_Goal of the exercise_
Collect every line that includes the string "label".
— Start of Material —
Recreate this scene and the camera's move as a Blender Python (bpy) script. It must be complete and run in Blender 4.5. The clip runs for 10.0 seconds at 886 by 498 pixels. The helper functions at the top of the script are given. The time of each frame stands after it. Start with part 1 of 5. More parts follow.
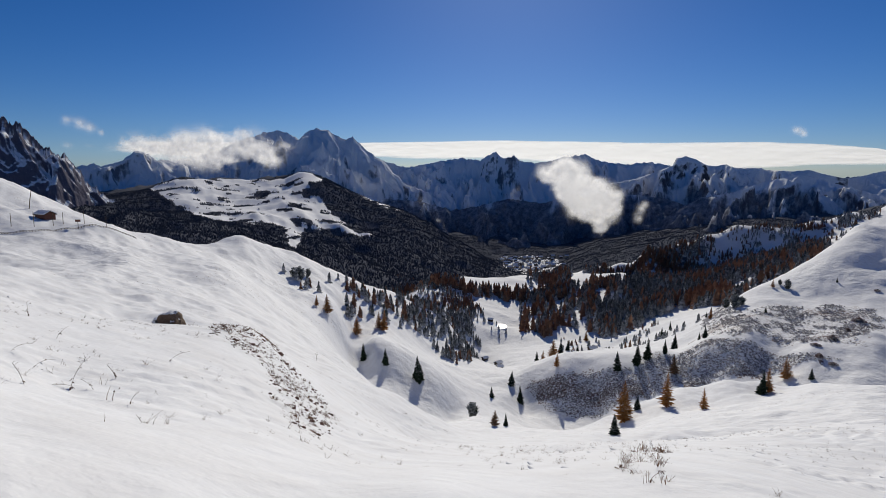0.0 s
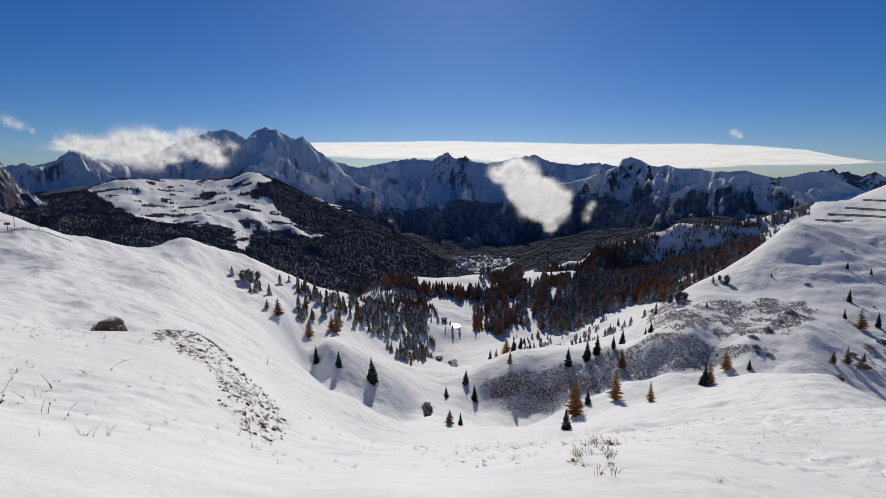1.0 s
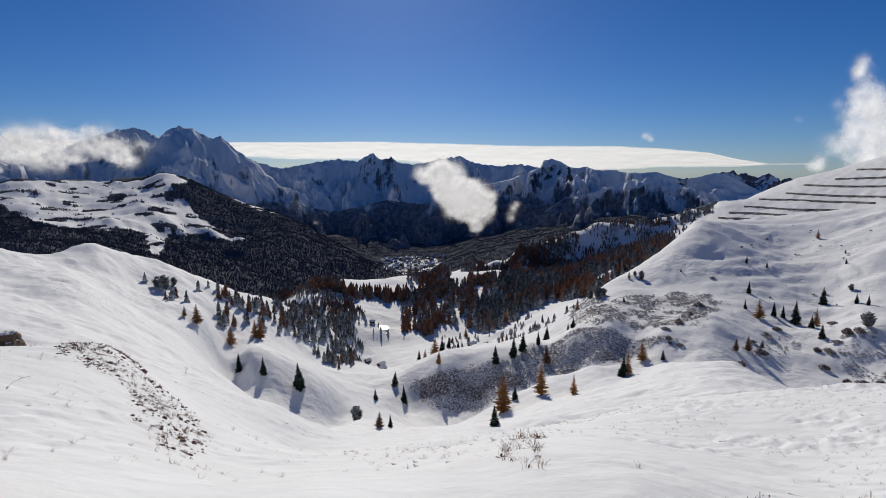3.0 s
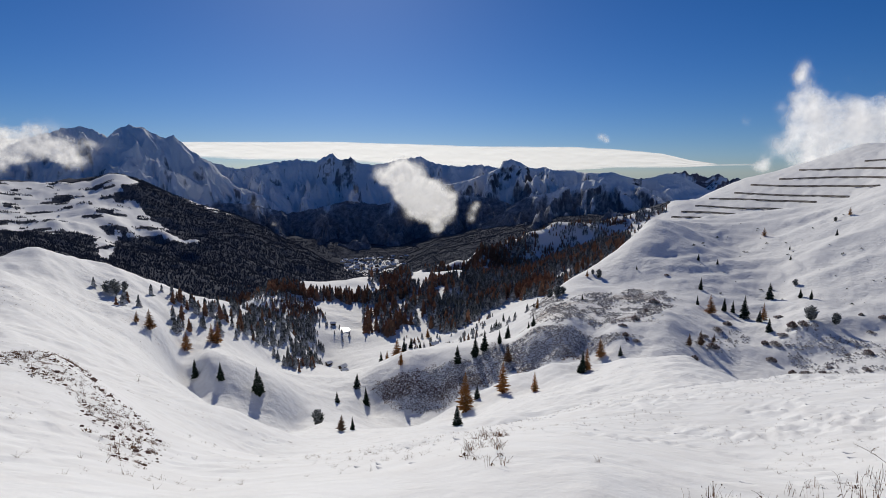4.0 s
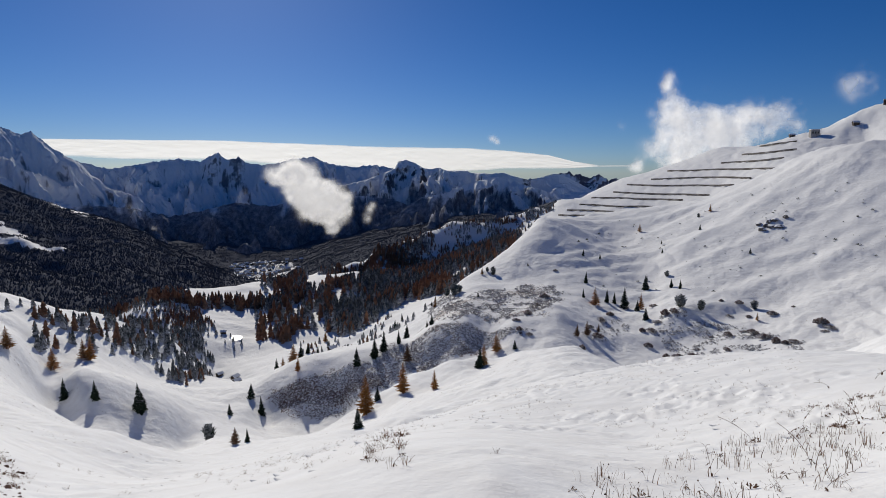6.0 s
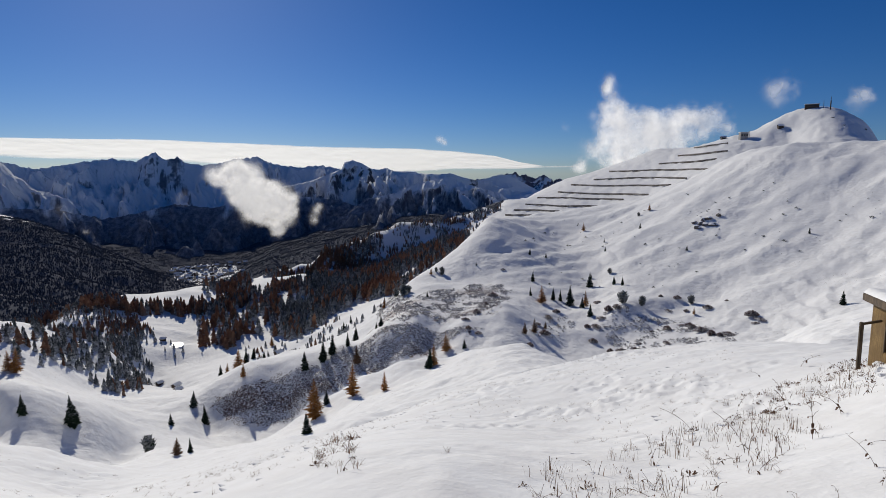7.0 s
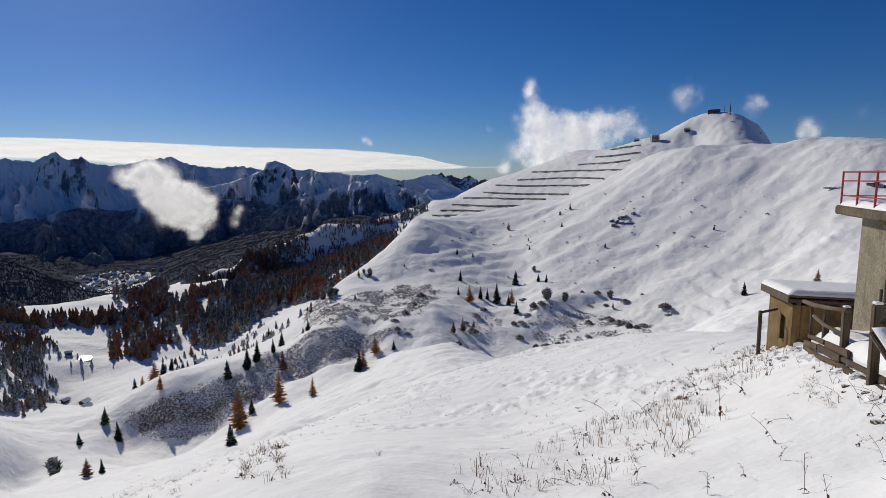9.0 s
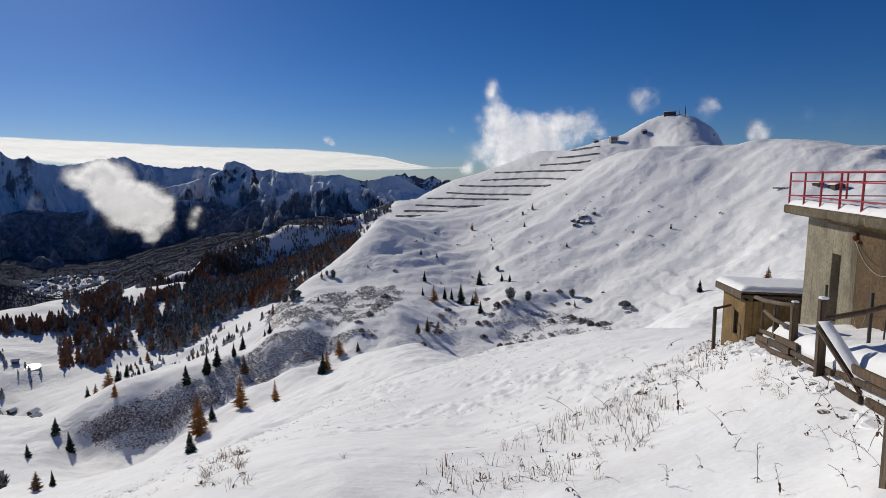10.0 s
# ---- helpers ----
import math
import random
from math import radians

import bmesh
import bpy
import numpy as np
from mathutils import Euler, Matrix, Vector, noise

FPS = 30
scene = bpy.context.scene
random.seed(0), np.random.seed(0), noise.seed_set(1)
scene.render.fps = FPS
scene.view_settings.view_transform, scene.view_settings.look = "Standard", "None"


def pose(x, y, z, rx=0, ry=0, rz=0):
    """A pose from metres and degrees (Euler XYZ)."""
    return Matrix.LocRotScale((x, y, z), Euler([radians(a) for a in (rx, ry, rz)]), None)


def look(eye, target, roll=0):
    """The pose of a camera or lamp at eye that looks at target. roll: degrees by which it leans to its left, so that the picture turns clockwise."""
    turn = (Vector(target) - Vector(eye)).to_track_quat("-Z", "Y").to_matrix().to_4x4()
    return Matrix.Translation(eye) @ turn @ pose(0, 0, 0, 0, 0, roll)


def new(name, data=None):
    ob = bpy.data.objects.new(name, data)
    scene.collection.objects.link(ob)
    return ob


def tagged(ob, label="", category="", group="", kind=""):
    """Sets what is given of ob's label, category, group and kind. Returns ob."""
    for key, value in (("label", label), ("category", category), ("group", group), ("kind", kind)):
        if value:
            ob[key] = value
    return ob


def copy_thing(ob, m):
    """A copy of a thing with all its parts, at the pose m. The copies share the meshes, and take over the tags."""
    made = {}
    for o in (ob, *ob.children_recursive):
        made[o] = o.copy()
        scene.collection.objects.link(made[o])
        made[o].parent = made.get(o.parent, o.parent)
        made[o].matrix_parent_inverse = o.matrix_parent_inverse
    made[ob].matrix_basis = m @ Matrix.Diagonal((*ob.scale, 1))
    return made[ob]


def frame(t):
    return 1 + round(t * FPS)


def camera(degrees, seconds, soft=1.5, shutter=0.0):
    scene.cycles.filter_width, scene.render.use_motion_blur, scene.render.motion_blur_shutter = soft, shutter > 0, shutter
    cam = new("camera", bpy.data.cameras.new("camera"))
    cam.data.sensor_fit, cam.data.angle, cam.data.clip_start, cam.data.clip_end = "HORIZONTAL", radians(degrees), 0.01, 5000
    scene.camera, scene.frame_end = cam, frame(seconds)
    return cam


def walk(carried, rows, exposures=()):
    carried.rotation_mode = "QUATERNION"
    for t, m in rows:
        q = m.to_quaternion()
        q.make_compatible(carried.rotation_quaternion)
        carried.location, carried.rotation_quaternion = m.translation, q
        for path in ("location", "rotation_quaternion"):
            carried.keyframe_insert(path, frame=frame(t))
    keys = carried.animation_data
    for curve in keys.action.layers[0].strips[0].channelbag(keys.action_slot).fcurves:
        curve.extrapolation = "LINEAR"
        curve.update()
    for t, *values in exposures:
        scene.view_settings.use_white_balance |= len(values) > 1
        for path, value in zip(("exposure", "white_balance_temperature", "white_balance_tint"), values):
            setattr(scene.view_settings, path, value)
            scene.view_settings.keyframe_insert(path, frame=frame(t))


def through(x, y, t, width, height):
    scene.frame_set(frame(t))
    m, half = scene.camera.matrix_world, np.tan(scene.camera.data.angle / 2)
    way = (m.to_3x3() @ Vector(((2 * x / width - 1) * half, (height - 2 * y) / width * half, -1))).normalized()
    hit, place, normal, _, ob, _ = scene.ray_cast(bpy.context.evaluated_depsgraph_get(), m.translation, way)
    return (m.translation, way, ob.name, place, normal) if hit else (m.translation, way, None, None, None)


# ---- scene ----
— End of Material —
_Result_
def tagged(ob, label="", category="", group="", kind=""):
    """Sets what is given of ob's label, category, group and kind. Returns ob."""
    for key, value in (("label", label), ("category", category), ("group", group), ("kind", kind)):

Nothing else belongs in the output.